91 Nissan Pickup - Post-squirrel-in-air filter issues

The others are giving you good advice on the intake situation.

Let me give you another tip that you should be doing sooner than later. Especially if this vehicle has an air conditioner.

Your car is old enough that it likely did not come with a cabin filter or if it did, it might be pretty much disintegrated at this point. You need to check to make sure the rodent did not store food down your cabin ventilation system.

I got this lesson reinforced first-hand many years ago when I bought a used MR2 which had been parked for a long time after its owner died suddenly. A rodent had stored dog food in the cabin air system’s intake just in front of the windshield. The pellets then fell down and landed inside the blower chamber. The air conditioner didn’t work when I bought it and it had T-tops, so I didn’t pursue the matter any further until I got tired of being overly hot in the summer and fixed the air conditioner.

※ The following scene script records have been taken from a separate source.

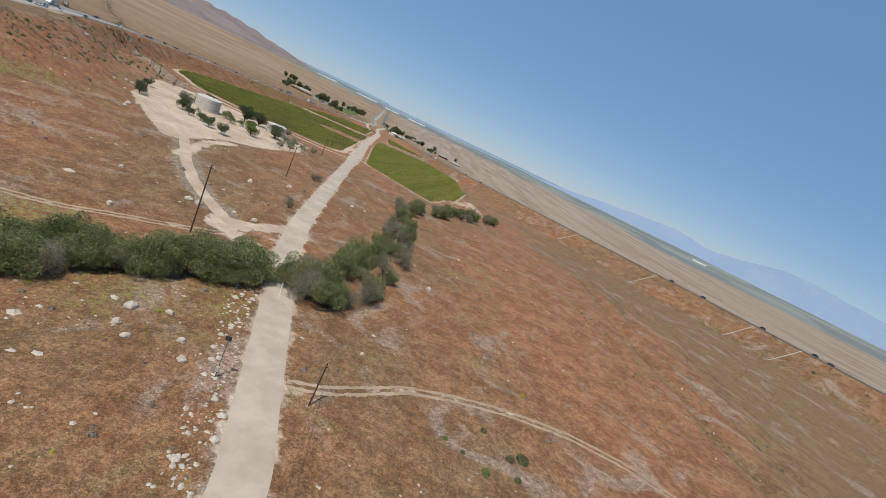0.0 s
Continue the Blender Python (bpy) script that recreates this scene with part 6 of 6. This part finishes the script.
FAR_LEAF = leafy("roadside_leaves", (0.040, 0.062, 0.022), (0.130, 0.155, 0.060), (0.15, 0.14, 0.07), 0.1)
roadside = tree("full dark-green roadside tree beyond the highway", "tree", FAR_LEAF, 51, 10.0, 3.9, 0.3, 20, 0.5, 22, 0.1, 1.15, "roadside trees")
rng = np.random.RandomState(88)
STOP_TREES = [(-413, 1209, 1.25), (-410, 1223, 1.15), (-425, 1288, 1.6), (-430, 1325, 2.0), (-545, 1589, 1.6), (-536, 1614, 1.7), (-523, 1608, 1.8), (-527, 1643, 1.6), (-423, 1360, 1.8), (-422, 1380, 1.4), (-415, 1400, 1.7), (-398, 1360, 1.4), (-333, 1300, 2.2), (-345, 1322, 1.5), (-333, 1332, 1.4), (-340, 1290, 1.6), (-315, 1380, 1.7), (-296, 1283, 1.7), (-317, 1500, 1.7), (-284, 1196, 1.0), (-272, 1203, 1.15), (-289, 1450, 1.35), (-291, 1540, 1.7), (-275, 1480, 1.6), (-254, 1190, 1.2), (-264, 1194, 0.9), (-269, 1500, 1.6), (-261, 1530, 1.7), (-248, 1490, 1.9), (-257, 1419, 1.6), (-300, 1310, 1.5)]
EAST_TREES = [(-196, 1652, 0.8), (-179, 1599, 1.05), (-172, 1577, 0.95), (-142, 1571, 1.6), (-137, 1536, 2.1), (-124, 1490, 1.7), (-129, 1338, 1.6), (-93, 1486, 1.3), (-71, 1529, 1.5), (-60, 1510, 0.7), (-47, 1503, 0.7), (-42, 1461, 1.6), (3, 1486, 1.7), (-8, 1403, 1.05), (-16, 1353, 0.95), (-8, 1346, 1.05), (-4, 1328, 0.95), (76, 1427, 1.3), (-112, 1500, 1.6), (-82, 1500, 1.4), (8, 1352, 1.0)]
SHRUB_SPOTS = [(-155, 1051, 0.35), (-147, 1066, 0.4), (-171, 1070, 0.33), (-312, 1205, 0.35), (-308, 1222, 0.3), (-322, 1226, 0.4), (-316, 1240, 0.45), (-327, 1248, 0.5), (-300, 1185, 0.3)]
spots = STOP_TREES + EAST_TREES + SHRUB_SPOTS
spots += [(x + rng.normal(0, 6), y + rng.normal(0, 9), s * rng.uniform(0.6, 1.0)) for x, y, s in STOP_TREES[:4] * 2 + STOP_TREES[8:] * 2 + EAST_TREES[3:12] * 2 + EAST_TREES[13:17] * 2]
plant(roadside, spots, 0.1, 52)
plant(copy_thing(grey, at_land(-140, 1072, 0.8)), [(-140, 1072, 0.8), (-147, 1074, 0.6), (-160, 1080, 0.5)], 0.1, 53)

for a, r, w in ((-14.3, 3300, 165), (-8.2, 3300, 190), (-4.4, 3350, 140), (-0.3, 3350, 165), (46.5, 2700, 80)):
    x, y = r * math.sin(radians(a)) - 218, r * math.cos(radians(a)) + 747
    g = tagged(new("warehouse"), "very long low white warehouse on the far plain", "warehouse", "far warehouses")
    g.matrix_basis = Matrix.Translation((x, y, land1(x, y))) @ pose(0, 0, 0, 0, 0, -a)
    part("wall", box(w, 50, 7, (0, 0, -1)), WHITE, g)
    part("roof", box(w + 2, 52, 1.2, (0, 0, 6), 0.0, taper=0.995), WHITE, g)


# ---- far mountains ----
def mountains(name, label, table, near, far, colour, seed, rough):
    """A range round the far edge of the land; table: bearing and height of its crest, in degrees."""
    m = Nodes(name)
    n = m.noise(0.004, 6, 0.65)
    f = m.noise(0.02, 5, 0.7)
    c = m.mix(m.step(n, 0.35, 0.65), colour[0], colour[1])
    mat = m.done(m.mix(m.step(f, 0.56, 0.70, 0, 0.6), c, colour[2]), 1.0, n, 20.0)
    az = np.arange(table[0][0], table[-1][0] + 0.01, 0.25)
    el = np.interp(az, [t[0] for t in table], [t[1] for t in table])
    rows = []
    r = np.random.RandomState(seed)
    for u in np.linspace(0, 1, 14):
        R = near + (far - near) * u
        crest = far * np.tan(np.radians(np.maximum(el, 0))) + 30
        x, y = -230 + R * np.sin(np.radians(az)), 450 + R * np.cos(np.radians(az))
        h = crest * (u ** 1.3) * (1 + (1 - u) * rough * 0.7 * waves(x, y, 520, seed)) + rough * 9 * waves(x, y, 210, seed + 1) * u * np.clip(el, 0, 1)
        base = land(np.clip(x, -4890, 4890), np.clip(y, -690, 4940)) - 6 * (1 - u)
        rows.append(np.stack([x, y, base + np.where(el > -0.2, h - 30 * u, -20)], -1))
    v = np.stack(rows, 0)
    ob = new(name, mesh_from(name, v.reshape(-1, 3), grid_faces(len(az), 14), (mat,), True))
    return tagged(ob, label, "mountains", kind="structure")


mountains("backdrop_west", "low brown mountain ridge beyond the dry plain", [(-100, 6.5), (-80, 5.6), (-67, 4.8), (-60, 3.15), (-55, 2.3), (-45, 1.25), (-37.5, 1.5), (-31, 1.75), (-25, 1.5), (-20, 0.75), (-15, 0.0)], 2900, 4100, ((0.145, 0.118, 0.115), (0.205, 0.165, 0.148), (0.33, 0.285, 0.245)), 61, 0.8)
# Blue distance haze is painted into this range's base colours.
mountains("backdrop_east", "mountain range beyond the valley with blue distance haze in its colour", [(16, 0.0), (22, 0.4), (26.5, 1.0), (32, 1.5), (35.5, 1.75), (39, 1.3), (41, 1.4), (44.3, 2.1), (46.5, 2.6), (48.6, 2.7), (52.3, 2.4), (55.7, 2.1), (59.3, 1.9), (63, 1.6), (70, 1.6), (80, 2.4), (95, 3.0), (110, 3.0)], 4150, 4450, ((0.195, 0.266, 0.362), (0.210, 0.276, 0.366), (0.235, 0.280, 0.354)), 71, 0.4)
# Raised strip added at the horizon; its colours imitate the haze over the valley.
mountains("backdrop_valley", "low strip at the far valley edge coloured as blue-green distance haze", [(-22, 0.1), (-10, 0.3), (5, 0.32), (20, 0.3), (40, 0.25), (70, 0.25), (110, 0.25)], 4350, 4700, ((0.160, 0.225, 0.285), (0.190, 0.255, 0.320), (0.130, 0.190, 0.215)), 81, 0.1)


# ---- shoulder drains and the yard fence ----
for y, off, w in ((281.5, -1.6, 1.0), (273.4, 15.9, 0.9), (268.0, -1.9, 0.7)):
    p = road_point(y, off, 0.006)
    drain = tagged(new("drain_cover"), "dark square drain cover in a pale cement frame", "drain cover", "shoulder drains")
    drain.matrix_basis = Matrix.Translation(p) @ pose(0, 0, 0, math.degrees(math.atan(-0.0436)), 0, 22)
    part("frame", box(w * 1.3, w * 0.9, 0.02, (0, 0, 0), 0.004), CEMENT, drain)
    part("grate", box(w * 0.75, w * 0.45, 0.03, (0, 0, 0), 0.004), DARK_METAL, drain)
fence = tagged(new("wire_fence"), "low wire fence with thin posts north of the sandy yard", "fence")
line = [Vector((-205 + k * 4.2, 374 - 0.02 * k, land1(-205 + k * 4.2, 374 - 0.02 * k))) for k in range(22)]
for p in line:
    part("post", tube(0.06, 0.05, 1.6, tuple(p - Vector((0, 0, 0.2))), 6), POST_WOOD, fence)
for z in (0.5, 0.9, 1.25):
    for a, b in zip(line, line[1:]):
        part("wire", between(a + Vector((0, 0, z)), b + Vector((0, 0, z)), 0.012, 0.012, 4), DARK_METAL, fence)

row_fence = tagged(new("wire_fence"), "thin wire fence with dark posts at the foot of the embankment", "fence")
line = [Vector((-263.2 + 0.19 * k * 3.1, 699 + k * 3.1, land1(-263.2 + 0.19 * k * 3.1, 699 + k * 3.1))) for k in range(25)]
for p in line:
    part("post", tube(0.06, 0.05, 1.5, tuple(p - Vector((0, 0, 0.2))), 6), POST_WOOD, row_fence)
for z in (0.5, 1.1):
    for a, b in zip(line, line[1:]):
        part("wire", between(a + Vector((0, 0, z)), b + Vector((0, 0, z)), 0.012, 0.012, 4), DARK_METAL, row_fence)

plank = tagged(new("plank"), "pale weathered timber baulk lying on the slope", "plank")
plank.matrix_basis = Matrix.Translation((-211.4, 365.25, land1(-211.4, 365.25))) @ pose(0, 0, 0, 0, 0, -31.2637)
part("timber", box(5.0, 0.5, 0.35, (0, 0, 0), 0.05), CEMENT, plank)
part("timber", box(4.2, 0.3, 0.2, (0.2, -0.35, 0), 0.04), LOG_WOOD, plank)
for x, y, mat in ((-195, 364.2, WHITE), (-197.7, 364.7, POST_WOOD)):
    post = tagged(new("marker_post"), "short marker post at the edge of the sandy yard", "post", "yard posts")
    post.matrix_basis = Matrix.Translation((x, y, land1(x, y)))
    part("shaft", tube(0.09, 0.08, 2.3, (0, 0, -0.3), 8), mat, post)
    part("top", tube(0.1, 0.06, 0.08, (0, 0, 2.0), 8), mat, post)
slope_fence = tagged(new("wire_fence"), "thin wire fence with dark posts along the top of the cut", "fence")
run = [(-346.6, 326.6), (-347.1, 343.4), (-346.8, 359.6), (-355.1, 394.3)]
line = []
for (ax, ay), (bx, by) in zip(run, run[1:]):
    n = max(2, int(math.dist((ax, ay), (bx, by)) / 5))
    line += [Vector((ax + (bx - ax) * k / n, ay + (by - ay) * k / n, land1(ax + (bx - ax) * k / n, ay + (by - ay) * k / n))) for k in range(n)]
for p in line:
    part("post", tube(0.08, 0.07, 1.8, tuple(p - Vector((0, 0, 0.2))), 6), POST_WOOD, slope_fence)
for z in (0.6, 1.3):
    for a, b in zip(line, line[1:]):
        part("wire", between(a + Vector((0, 0, z)), b + Vector((0, 0, z)), 0.012, 0.012, 4), DARK_METAL, slope_fence)
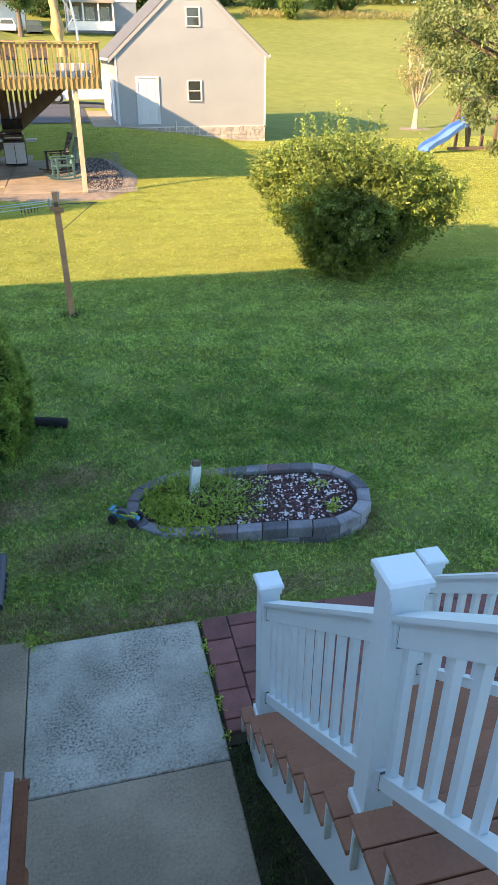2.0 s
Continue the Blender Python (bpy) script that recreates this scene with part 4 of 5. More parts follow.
def tree(name, label, base, trunk, clumps, n, size, mat, seed, category="tree", bark=M_bark):
    """Tapered trunk, a limb to each clump (x, y, z, radius), and leaves with gaps round each clump."""
    rng = np.random.default_rng(seed)
    b = V(base)
    t = thing(name, base, label, category)
    bm = B()
    fork = b + V((0, 0, trunk[1]))
    tube(bm, b - V((0, 0, 0.2)), b + V((0, 0, 0.3)), trunk[0] * 1.4, trunk[0], 10)
    tube(bm, b + V((0, 0, 0.3)), fork, trunk[0], trunk[0] * 0.75, 10)
    for x, y, z, r in clumps:
        c = V((x, y, z))
        m = fork.lerp(c, 0.5) + V((rng.normal(0, 0.2), rng.normal(0, 0.2), 0.2))
        tube(bm, fork, m, trunk[0] * 0.5, trunk[0] * 0.25, 7), tube(bm, m, c, trunk[0] * 0.25, trunk[0] * 0.06, 6)
    part("trunk", bm, bark, t)
    C = np.array(clumps)
    wgt = C[:, 3] ** 2
    pick = rng.choice(len(C), 420, p=wgt / wgt.sum())
    d = unit(rng.normal(0, 1, (420, 3)))
    sub = C[pick, :3] + d * C[pick, 3:4] * rng.uniform(0.4, 1.0, (420, 1)) * np.array([1, 1, 0.85])
    so = d
    p2 = rng.integers(0, 420, n)
    rad = (C[pick, 3] * 0.24)[p2][:, None]
    P = sub[p2] + rng.normal(0, 1, (n, 3)) * rad * np.array([0.8, 0.8, 0.55])
    q = leaves(rng, P, so[p2] * 0.6, size, 0.5, 0.8, 0.5)
    tagged(part("crown", faces_mesh("crown", q, mat), None, t), kind="stuff")
    return t


rngc = random.Random(4)


def crown(cx, cy, cz, rx, rz, k, r):
    out = []
    for i in range(k):
        a, f, h = rngc.uniform(0, 6.28), math.sqrt(rngc.random()), rngc.uniform(-1, 1)
        w = math.sqrt(max(1 - h * h, 0.05))
        out.append((cx + rx * f * w * math.cos(a), cy + rx * f * w * math.sin(a), cz + rz * h, r * rngc.uniform(0.7, 1.2)))
    return out


tree("tree", "broad shade tree with drooping grey-green leaves", (15.6, 21.0, -0.1), (0.24, 2.0), crown(13.9, 20.3, 5.6, 4.0, 3.2, 30, 1.2) + [(12.3, 19.8, 1.7, 0.7), (10.6, 19.9, 3.2, 0.9), (13.2, 19.5, 1.5, 0.8), (9.9, 20, 4.4, 0.9), (11.4, 19.6, 2.6, 0.8), (10.1, 20, 5.6, 1.0), (14.0, 19.4, 2.2, 1.0), (12.6, 19.6, 3.2, 1.0), (13.5, 19.2, 3.8, 1.2), (11.6, 19.4, 4.6, 1.1)], 140000, 0.105, M_tree, 21)
tree("thin_tree", "small ornamental tree with sparse tan leaves", (20.2, 42.3, -0.15), (0.17, 1.0), crown(20.0, 42.3, 3.3, 2.0, 1.25, 18, 0.75), 3600, 0.14, M_dry_leaf, 22, bark=M_pale_post)
tagged(patch("tree_ring", 20.2, 42.3, 1.0, 1.0, M_dirt, 0.03, 0, 0.1, 3), "bare earth ring round a small tree", "bare earth", kind="structure")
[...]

When I ran the blower, it ground up the dogfood into a fine powder. The air conditioner then caused moisture to build up in the blower chamber. This made a nice nutrient slurry which attracted bugs. When the godawful smell started, I dropped the blower motor and discovered that the entire chamber was crawling with bug larvae. Took me all day to scrape them out through that little hole and sanitize the whole thing, and the smell lingered for 3 years afterward no matter how much lysol I sprayed into the vents.

Don’t let this happen to you. Drop the blower motor now (it’s just three bolts, under the glove box. Very easy) and make sure there isn’t any food sitting in that blower chamber.

Ewwwwwwww

Lol Blackbird. And I’m sorry to hear that shadowfax.
I ordered a new air filter and am trying to get a hold of a smallish hosed vacuum. I will update this discussion! Thank you everyone so much for your help!

Can I just vacuum out the tb and replace the air filter and drive it to someone who can take apart the tb? I’m afraid it might be beyond my skills. Unless, all it takes is unscrewing the four screws I see on there, cleaning and screwing back… But, would only doing the minimum and driving it a few miles do further damage?

Also do I need to unscrew the black strip (butterfly?) at the bottom to clean under. It doesn’t move.

Do NOT unscrew the butterfly.

Also do I need to unscrew the black strip (butterfly?)...

Don’t touch those screws. Manually open the throttle and vacuum out underneath with a skinny tube as described previously.

The fact that you asked the last question causes me concern. There are only the 4 bolts at the base that hold the throttle body on. If you don’t know how to work the bellcrank to open the throttle, then have someone step on the gas pedal and look down the throat. If you can’t see anything, then chances are that anything that got in there has passed through the engine.

There are inspection cameras that can see down into the passages that you can get for about $80, but you can probably find a mechanic that has one and can inspect for you, but that may cost $80-100. Most will fit down through the open throttle and see all the way to the valves. Its not much different than the camera that goes up your butt when you get a colonoscopy.

Put in the new air filter and button it up and see how it runs.

Yes, keith. I’m not trying to tackle projects I know I’m not ready for. I don’t have any experience working on cars so this is my first project.
Also, I noticed this today which I hadn’t noticed before cleaning things out… Could maybe be contributing to air getting into places it shouldn’t? Do I now need to try and order a new one of these?

Do I now need to try and order a new one of these?

Not really. This should just supply cool air to the air filter housing.

Oh okay. So cracks in that hose aren’t a huge deal? That’s good.

Is that cracked hose before or after the mass airflow sensor . . . ?

If it’s AFTER the mass airflow sensor, you should replace it, because it would be allowing in unmetered air

unmetered air can cause an engine to run badly, due to reasons which I’m not going to go into . . . unless somebody WANTS me to go into it

The MAF is after this so it is not an issue. But I do suspect that the reason the truck is running bad is related to the MAF. It needs to be taken out and cleaned. It may have been damaged when all that junk got in there so it may need to be replaced.

A can of MAF cleaner is cheap

So is a can of throttle body cleaner . . . that throttle body looked pretty nasty :frowning:

In electronically fuel injected vehicles the entire air intake system from the air filter to the throttle body needs to be air tight for the air/fuel metering to work correctly. So yes, if that torn boot is between the air filter and the throttle body, good idea to replace it.

Is the air cleaner not on top of the throttle body?

I doubt there is anything to vacuum under the throttle body, the area below the throttle body is a wind tunnel when driving.

No not a big deal

This is what the truck sounds like after cleaning.

Have you cleaned the MAF yet? Have you done a compression check yet? Those two things should be done.

Sounds like the idle is way too low…or it is simple tune up problems. I agree with @keith a compression test will reveal if we are working with a full deck of cards here…We can speculate and come up with solid possibilities…but without a quick Comp test we cannot know which direction to take this.